Thinking is extremely useful, but it can turn against itself like a snake biting his own tail if we allow it. Reason, thought and fiction should be a support to our life rather than a substitution. Too often, we get stuck in ruminating the past or fantasizing about how our life will turn around thanks to an event which will show everyone that we were actually an undercover hero all along — just like Mr. Golyadkin. Or similarly to the Man from the Notes, we might spend years resenting someone for something they did not even know about — they might even be unaware of our existence.

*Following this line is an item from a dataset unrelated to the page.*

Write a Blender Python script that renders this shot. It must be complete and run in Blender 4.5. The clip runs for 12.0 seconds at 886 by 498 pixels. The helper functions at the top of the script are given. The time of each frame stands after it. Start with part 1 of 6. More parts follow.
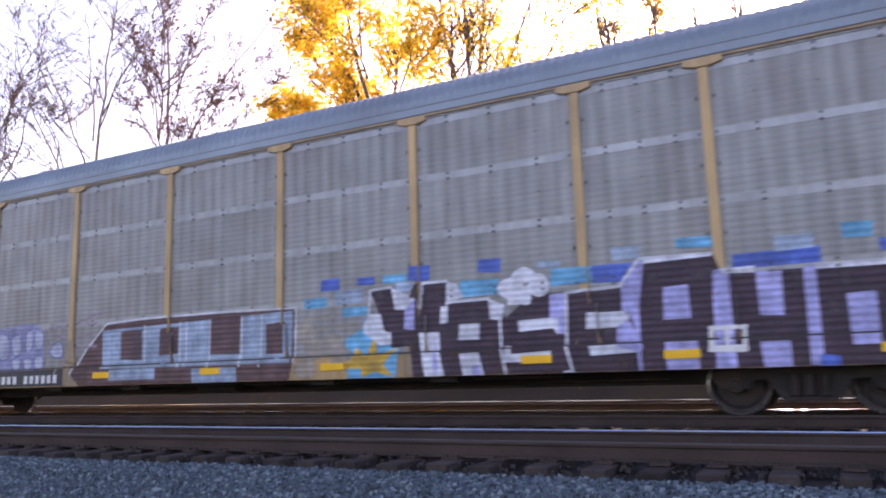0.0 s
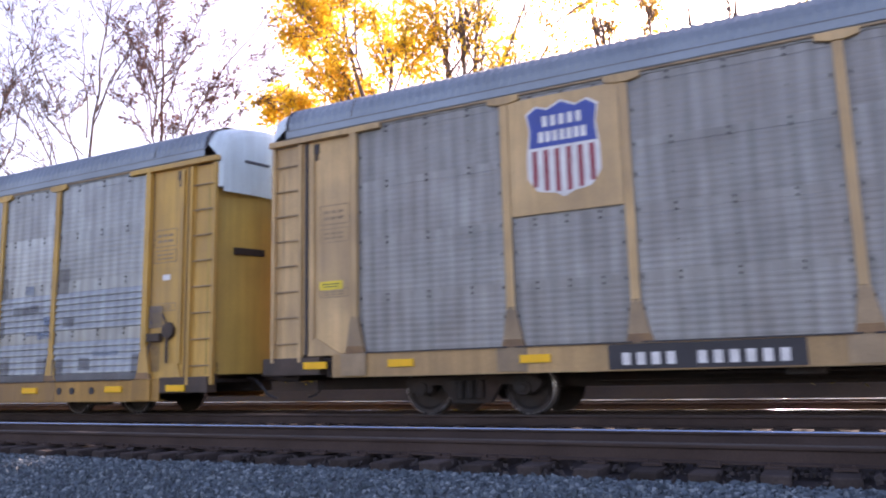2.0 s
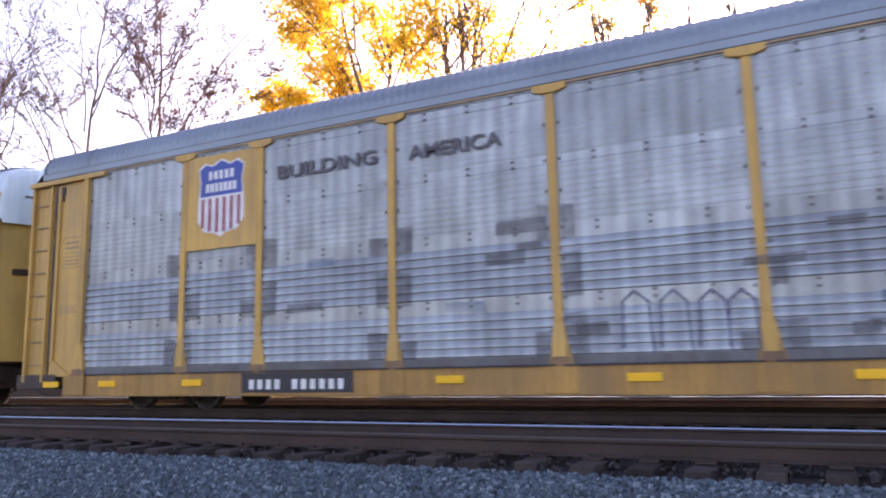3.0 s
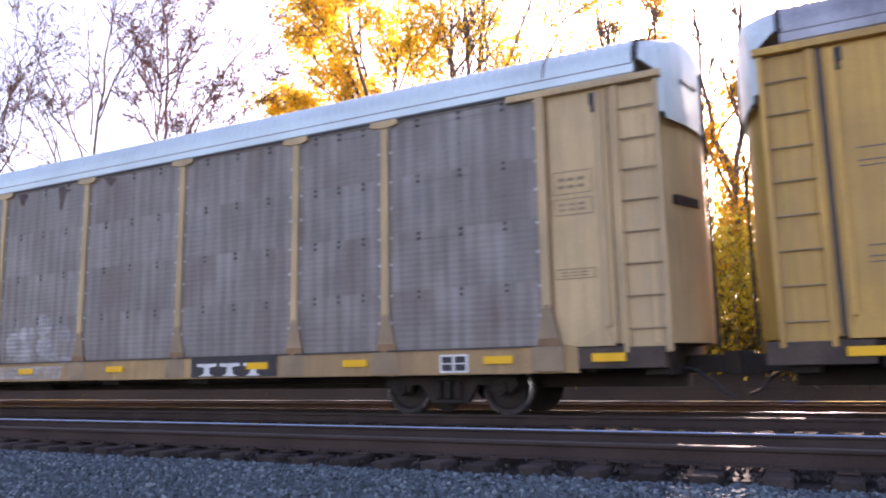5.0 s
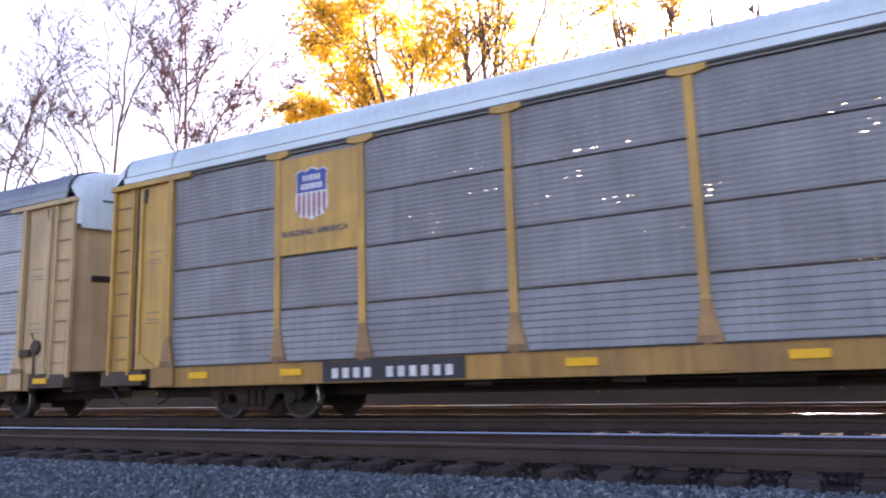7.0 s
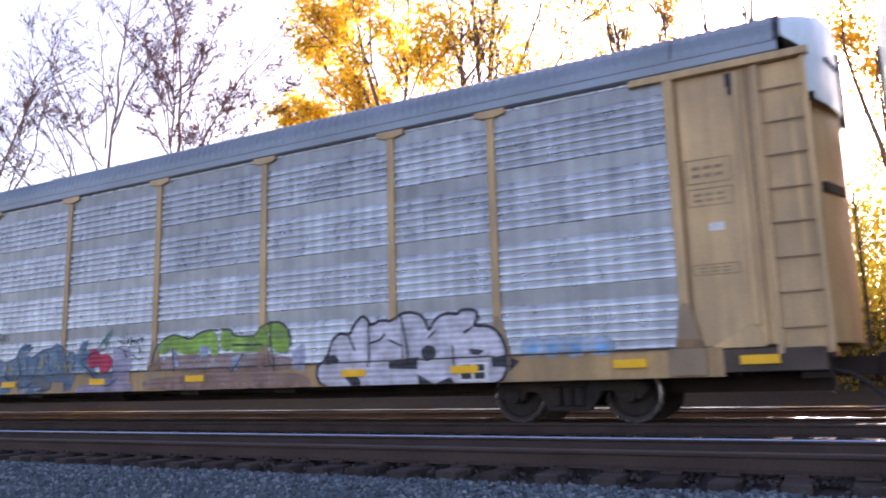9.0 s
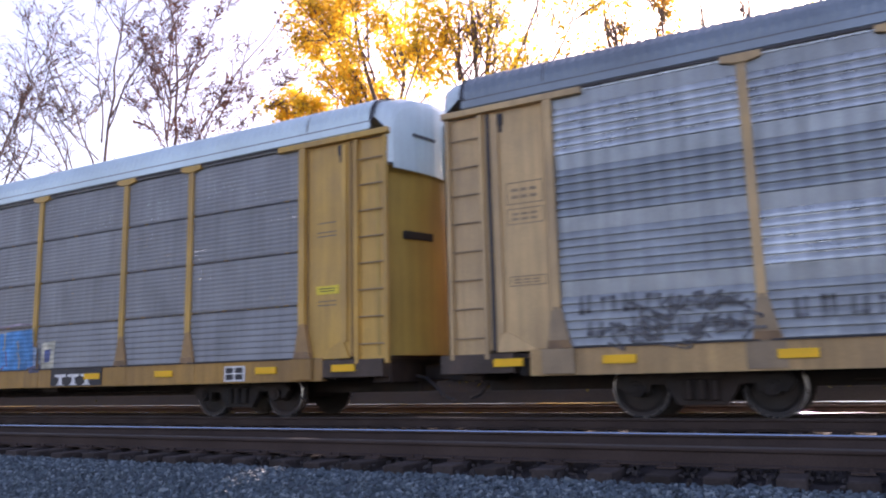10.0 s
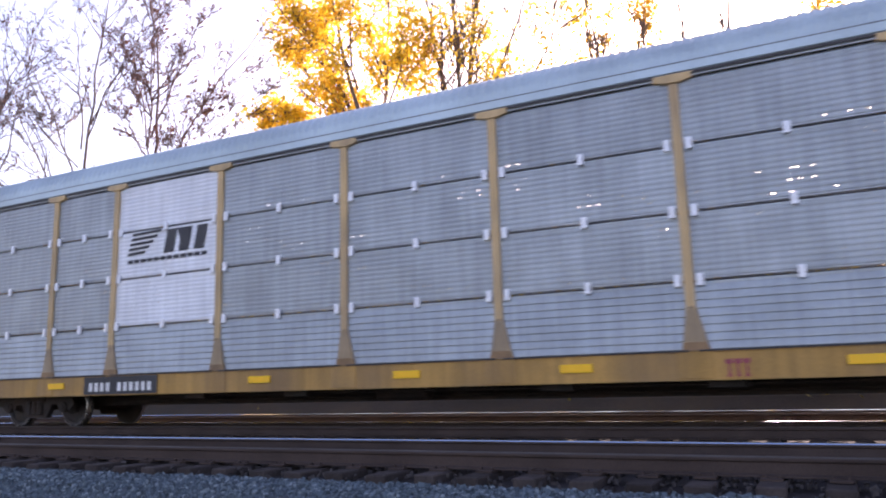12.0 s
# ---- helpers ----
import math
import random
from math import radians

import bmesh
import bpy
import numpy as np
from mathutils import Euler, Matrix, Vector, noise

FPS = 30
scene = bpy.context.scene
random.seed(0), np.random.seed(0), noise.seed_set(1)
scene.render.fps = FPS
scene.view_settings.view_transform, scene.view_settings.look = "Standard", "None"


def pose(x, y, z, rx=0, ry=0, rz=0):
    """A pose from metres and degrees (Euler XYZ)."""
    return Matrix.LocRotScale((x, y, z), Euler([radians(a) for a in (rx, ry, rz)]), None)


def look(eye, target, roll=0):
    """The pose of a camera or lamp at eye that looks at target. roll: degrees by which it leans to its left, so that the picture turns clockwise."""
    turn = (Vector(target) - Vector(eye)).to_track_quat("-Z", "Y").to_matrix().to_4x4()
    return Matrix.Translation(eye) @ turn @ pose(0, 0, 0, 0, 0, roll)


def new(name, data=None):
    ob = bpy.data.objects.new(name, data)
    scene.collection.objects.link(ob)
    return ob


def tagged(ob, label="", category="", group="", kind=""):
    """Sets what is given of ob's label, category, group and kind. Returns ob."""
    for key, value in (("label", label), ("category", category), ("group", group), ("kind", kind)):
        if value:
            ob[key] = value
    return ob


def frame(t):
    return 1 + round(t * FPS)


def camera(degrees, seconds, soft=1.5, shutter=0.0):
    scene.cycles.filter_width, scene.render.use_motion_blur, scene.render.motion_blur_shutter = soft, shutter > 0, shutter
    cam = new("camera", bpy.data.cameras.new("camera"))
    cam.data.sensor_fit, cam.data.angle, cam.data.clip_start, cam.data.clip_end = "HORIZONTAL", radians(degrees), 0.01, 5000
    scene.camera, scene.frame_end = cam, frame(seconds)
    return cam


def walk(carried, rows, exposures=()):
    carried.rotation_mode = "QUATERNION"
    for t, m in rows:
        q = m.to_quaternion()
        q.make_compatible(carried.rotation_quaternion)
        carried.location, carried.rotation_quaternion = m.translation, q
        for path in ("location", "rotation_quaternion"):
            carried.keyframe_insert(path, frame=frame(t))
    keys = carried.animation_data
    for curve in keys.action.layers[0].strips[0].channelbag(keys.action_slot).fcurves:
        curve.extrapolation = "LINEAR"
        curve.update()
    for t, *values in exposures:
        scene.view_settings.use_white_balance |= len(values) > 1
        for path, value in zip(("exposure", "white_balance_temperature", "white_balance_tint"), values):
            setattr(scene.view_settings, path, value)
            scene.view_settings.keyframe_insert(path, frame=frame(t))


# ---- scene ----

Those fictitious stories are attractive, they are mental black holes which can swallow us entirely if we get too close to them. But life is not a novel or a cliché movie — it is the fundamental substance they are built upon. The risk is that certain stories we come up with isolate us from the world. They can create divisions: we might feel superior to others, or associate ourselves to a group identity and resent ‘them’. Without even realizing it, our thinking becomes repetitive and unidirectional. We pound on all problems with the same old hammer, we uncritically assign the cause of all our pains to the same entity. Our reasoning, which used to be so versatile and colorful, becomes monotonic and boring. Most of our time is spent in our heads, looking at the past for excuses and at the future in spite.
Dostoyevsky reminds us about the risk of creating our own echo chambers. To break them, we must start by avoiding isolating ourselves: we must seek companionship, meet people with fundamentally opposed views and backgrounds, teach our ego to stop clinging to our opinions and hear those of others. Failing this, we are bound to become a caricature of a novelist from the 19th century — a mere fiction.